▶ [What you have to do] Below is a listing; restate from it, character for character, the lines beginning at the line holding "ob = bpy.data.objects.new(name, data)" and ending at the line holding "scene.view_settings.keyframe_insert(path, frame=frame(t))", both included.
begin Source data
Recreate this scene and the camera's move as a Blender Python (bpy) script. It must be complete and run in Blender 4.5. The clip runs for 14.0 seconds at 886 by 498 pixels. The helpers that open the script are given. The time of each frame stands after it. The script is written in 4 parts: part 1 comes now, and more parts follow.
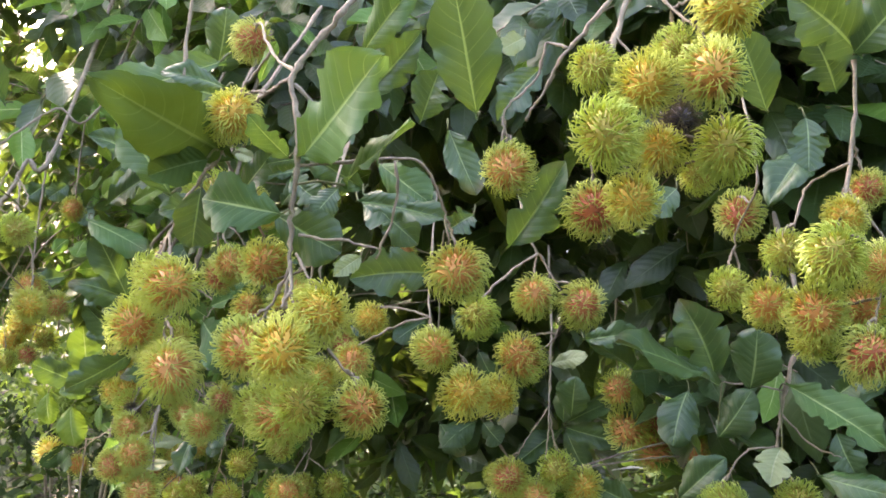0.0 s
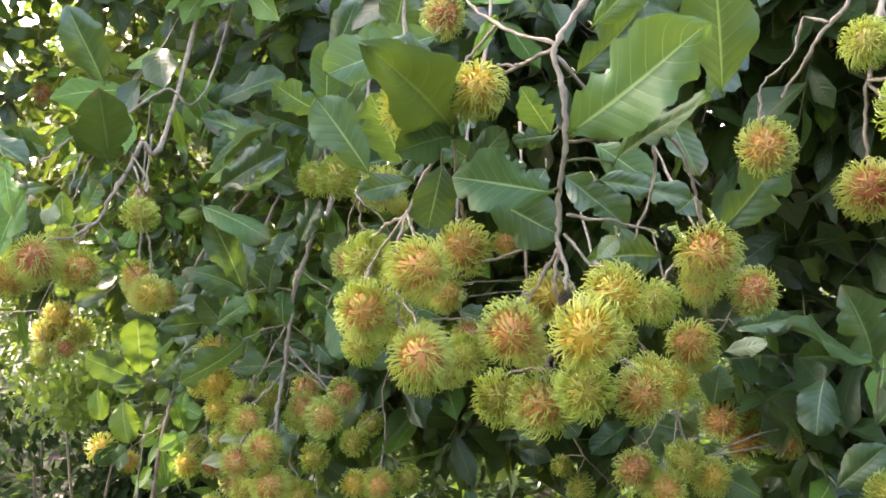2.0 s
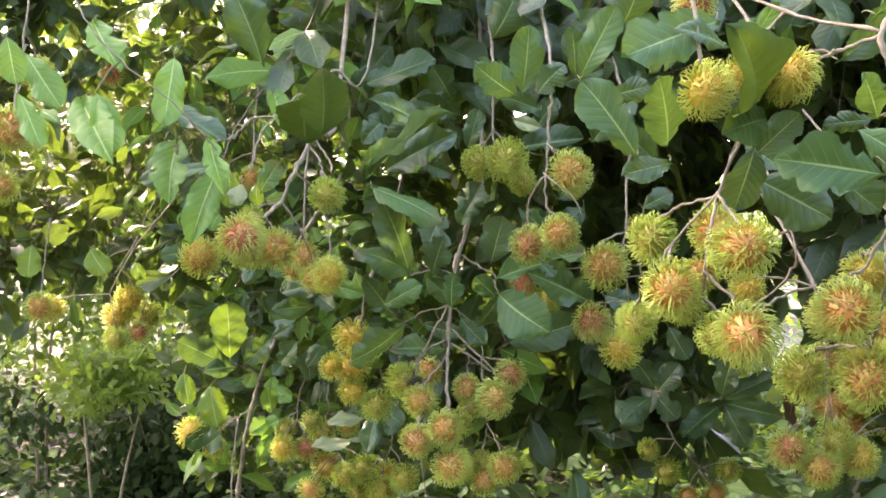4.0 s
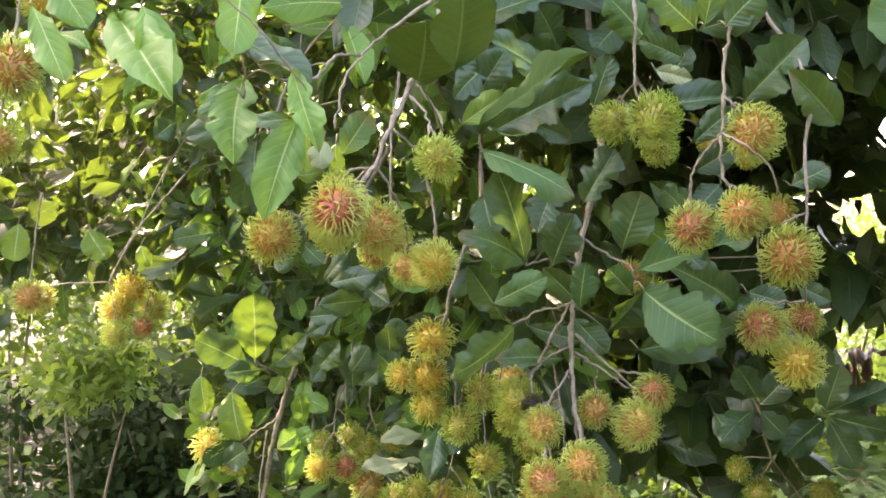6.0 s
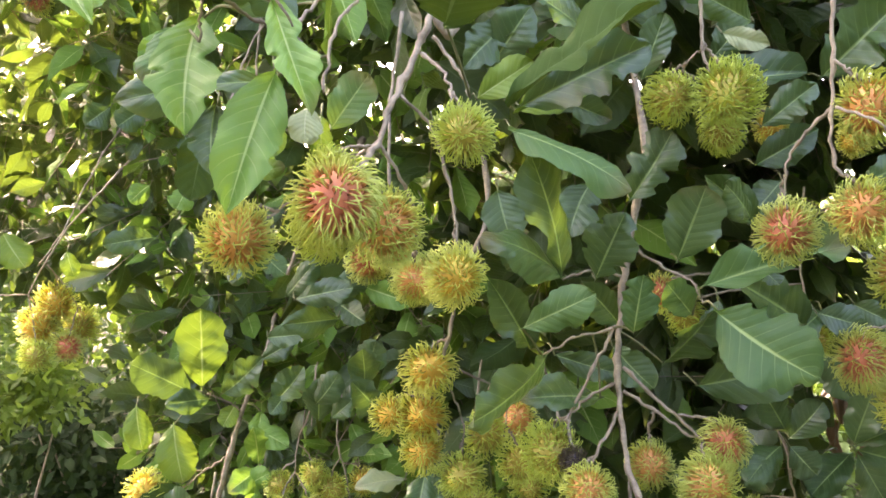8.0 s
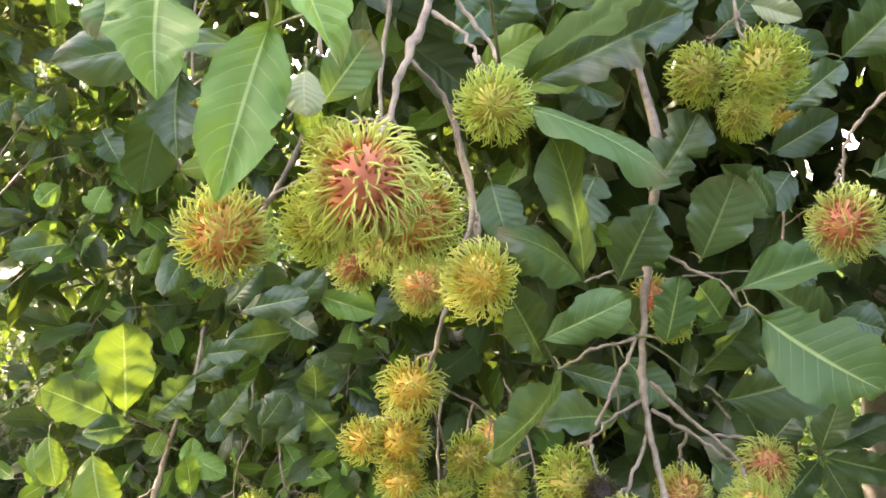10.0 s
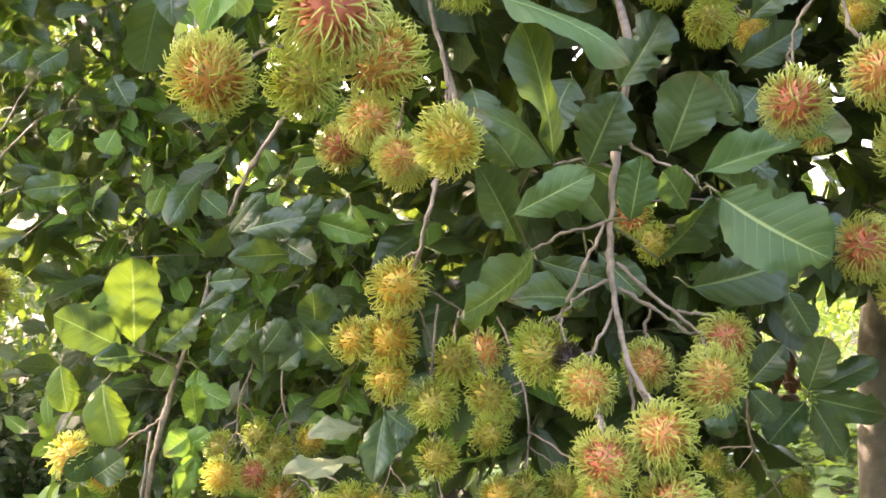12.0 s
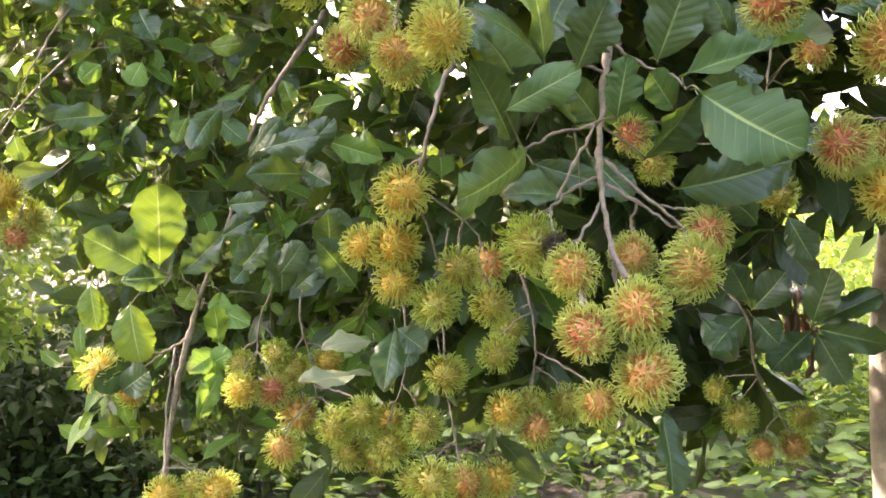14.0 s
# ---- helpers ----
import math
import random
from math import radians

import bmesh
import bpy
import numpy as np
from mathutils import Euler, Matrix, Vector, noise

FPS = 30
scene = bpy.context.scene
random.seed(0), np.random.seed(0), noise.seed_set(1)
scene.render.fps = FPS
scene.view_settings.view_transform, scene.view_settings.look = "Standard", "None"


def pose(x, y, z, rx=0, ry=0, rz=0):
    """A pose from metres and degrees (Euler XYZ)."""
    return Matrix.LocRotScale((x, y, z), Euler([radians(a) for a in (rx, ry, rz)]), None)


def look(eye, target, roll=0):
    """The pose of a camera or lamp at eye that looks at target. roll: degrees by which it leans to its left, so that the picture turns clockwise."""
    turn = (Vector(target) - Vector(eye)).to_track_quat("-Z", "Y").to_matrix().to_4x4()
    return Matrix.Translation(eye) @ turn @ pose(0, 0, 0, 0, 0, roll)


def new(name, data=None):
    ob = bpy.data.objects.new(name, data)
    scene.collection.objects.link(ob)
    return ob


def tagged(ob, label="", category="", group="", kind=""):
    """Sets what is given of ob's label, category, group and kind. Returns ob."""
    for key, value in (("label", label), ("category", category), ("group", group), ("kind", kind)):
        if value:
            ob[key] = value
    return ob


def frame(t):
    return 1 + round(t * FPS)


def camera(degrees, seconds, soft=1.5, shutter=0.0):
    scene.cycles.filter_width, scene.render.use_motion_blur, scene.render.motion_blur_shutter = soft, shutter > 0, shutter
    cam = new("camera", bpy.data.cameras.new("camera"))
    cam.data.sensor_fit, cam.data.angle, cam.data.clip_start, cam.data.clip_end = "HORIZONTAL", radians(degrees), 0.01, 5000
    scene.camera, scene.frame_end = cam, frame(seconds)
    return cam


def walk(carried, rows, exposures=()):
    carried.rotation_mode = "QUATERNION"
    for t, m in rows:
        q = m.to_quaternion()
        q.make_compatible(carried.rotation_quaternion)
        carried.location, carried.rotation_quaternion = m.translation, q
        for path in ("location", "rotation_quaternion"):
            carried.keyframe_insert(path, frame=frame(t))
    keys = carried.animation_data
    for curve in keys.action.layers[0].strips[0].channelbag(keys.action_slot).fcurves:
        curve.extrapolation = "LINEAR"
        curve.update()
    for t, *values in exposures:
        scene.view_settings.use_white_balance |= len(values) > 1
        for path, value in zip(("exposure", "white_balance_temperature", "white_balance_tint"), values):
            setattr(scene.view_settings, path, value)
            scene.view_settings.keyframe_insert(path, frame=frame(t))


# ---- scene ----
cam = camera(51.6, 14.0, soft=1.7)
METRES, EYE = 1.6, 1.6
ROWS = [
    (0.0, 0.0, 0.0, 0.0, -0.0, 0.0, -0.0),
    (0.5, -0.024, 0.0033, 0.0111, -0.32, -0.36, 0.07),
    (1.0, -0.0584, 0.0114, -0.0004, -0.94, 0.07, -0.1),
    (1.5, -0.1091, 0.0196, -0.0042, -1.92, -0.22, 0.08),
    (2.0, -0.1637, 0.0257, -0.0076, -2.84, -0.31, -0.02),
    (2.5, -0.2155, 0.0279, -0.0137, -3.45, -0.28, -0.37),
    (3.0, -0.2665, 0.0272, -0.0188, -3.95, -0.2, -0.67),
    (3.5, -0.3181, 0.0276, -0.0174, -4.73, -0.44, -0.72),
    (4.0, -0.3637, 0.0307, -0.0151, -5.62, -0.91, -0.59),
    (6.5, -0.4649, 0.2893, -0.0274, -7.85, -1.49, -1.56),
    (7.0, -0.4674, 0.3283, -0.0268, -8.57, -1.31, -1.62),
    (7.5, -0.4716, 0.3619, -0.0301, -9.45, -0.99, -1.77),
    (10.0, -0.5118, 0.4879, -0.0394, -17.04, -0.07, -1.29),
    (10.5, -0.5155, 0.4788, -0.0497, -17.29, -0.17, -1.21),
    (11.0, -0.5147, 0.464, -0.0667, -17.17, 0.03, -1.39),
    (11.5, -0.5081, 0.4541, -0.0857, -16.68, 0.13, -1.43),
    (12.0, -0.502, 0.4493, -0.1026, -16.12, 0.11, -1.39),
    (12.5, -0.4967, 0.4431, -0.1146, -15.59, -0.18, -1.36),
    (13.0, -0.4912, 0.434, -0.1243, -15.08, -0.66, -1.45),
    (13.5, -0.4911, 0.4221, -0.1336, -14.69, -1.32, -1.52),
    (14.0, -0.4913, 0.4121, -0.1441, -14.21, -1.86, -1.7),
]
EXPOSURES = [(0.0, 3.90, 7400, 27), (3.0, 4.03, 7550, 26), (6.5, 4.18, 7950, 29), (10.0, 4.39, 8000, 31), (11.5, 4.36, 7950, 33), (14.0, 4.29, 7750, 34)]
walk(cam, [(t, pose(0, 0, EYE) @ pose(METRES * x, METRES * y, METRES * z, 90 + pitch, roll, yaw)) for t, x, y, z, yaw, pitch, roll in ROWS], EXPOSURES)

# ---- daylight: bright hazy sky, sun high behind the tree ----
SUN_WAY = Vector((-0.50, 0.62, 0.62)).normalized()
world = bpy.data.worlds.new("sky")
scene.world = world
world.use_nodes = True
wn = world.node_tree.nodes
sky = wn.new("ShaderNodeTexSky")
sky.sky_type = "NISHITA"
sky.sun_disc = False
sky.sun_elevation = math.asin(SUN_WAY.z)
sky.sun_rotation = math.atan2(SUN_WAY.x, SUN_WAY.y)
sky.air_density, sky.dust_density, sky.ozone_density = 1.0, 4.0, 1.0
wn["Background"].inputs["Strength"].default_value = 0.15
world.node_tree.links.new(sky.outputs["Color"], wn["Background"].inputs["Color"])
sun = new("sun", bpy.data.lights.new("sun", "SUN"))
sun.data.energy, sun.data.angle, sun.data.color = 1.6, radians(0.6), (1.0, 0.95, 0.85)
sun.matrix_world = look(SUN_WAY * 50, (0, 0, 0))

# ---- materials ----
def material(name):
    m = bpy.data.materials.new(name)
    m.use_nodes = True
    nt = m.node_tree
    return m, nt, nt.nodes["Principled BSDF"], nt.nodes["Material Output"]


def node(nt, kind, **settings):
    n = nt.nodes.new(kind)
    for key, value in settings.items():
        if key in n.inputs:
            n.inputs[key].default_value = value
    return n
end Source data
▶ [Completed task]
    ob = bpy.data.objects.new(name, data)
    scene.collection.objects.link(ob)
    return ob


def tagged(ob, label="", category="", group="", kind=""):
    """Sets what is given of ob's label, category, group and kind. Returns ob."""
    for key, value in (("label", label), ("category", category), ("group", group), ("kind", kind)):
        if value:
            ob[key] = value
    return ob


def frame(t):
    return 1 + round(t * FPS)


def camera(degrees, seconds, soft=1.5, shutter=0.0):
    scene.cycles.filter_width, scene.render.use_motion_blur, scene.render.motion_blur_shutter = soft, shutter > 0, shutter
    cam = new("camera", bpy.data.cameras.new("camera"))
    cam.data.sensor_fit, cam.data.angle, cam.data.clip_start, cam.data.clip_end = "HORIZONTAL", radians(degrees), 0.01, 5000
    scene.camera, scene.frame_end = cam, frame(seconds)
    return cam


def walk(carried, rows, exposures=()):
    carried.rotation_mode = "QUATERNION"
    for t, m in rows:
        q = m.to_quaternion()
        q.make_compatible(carried.rotation_quaternion)
        carried.location, carried.rotation_quaternion = m.translation, q
        for path in ("location", "rotation_quaternion"):
            carried.keyframe_insert(path, frame=frame(t))
    keys = carried.animation_data
    for curve in keys.action.layers[0].strips[0].channelbag(keys.action_slot).fcurves:
        curve.extrapolation = "LINEAR"
        curve.update()
    for t, *values in exposures:
        scene.view_settings.use_white_balance |= len(values) > 1
        for path, value in zip(("exposure", "white_balance_temperature", "white_balance_tint"), values):
            setattr(scene.view_settings, path, value)
            scene.view_settings.keyframe_insert(path, frame=frame(t))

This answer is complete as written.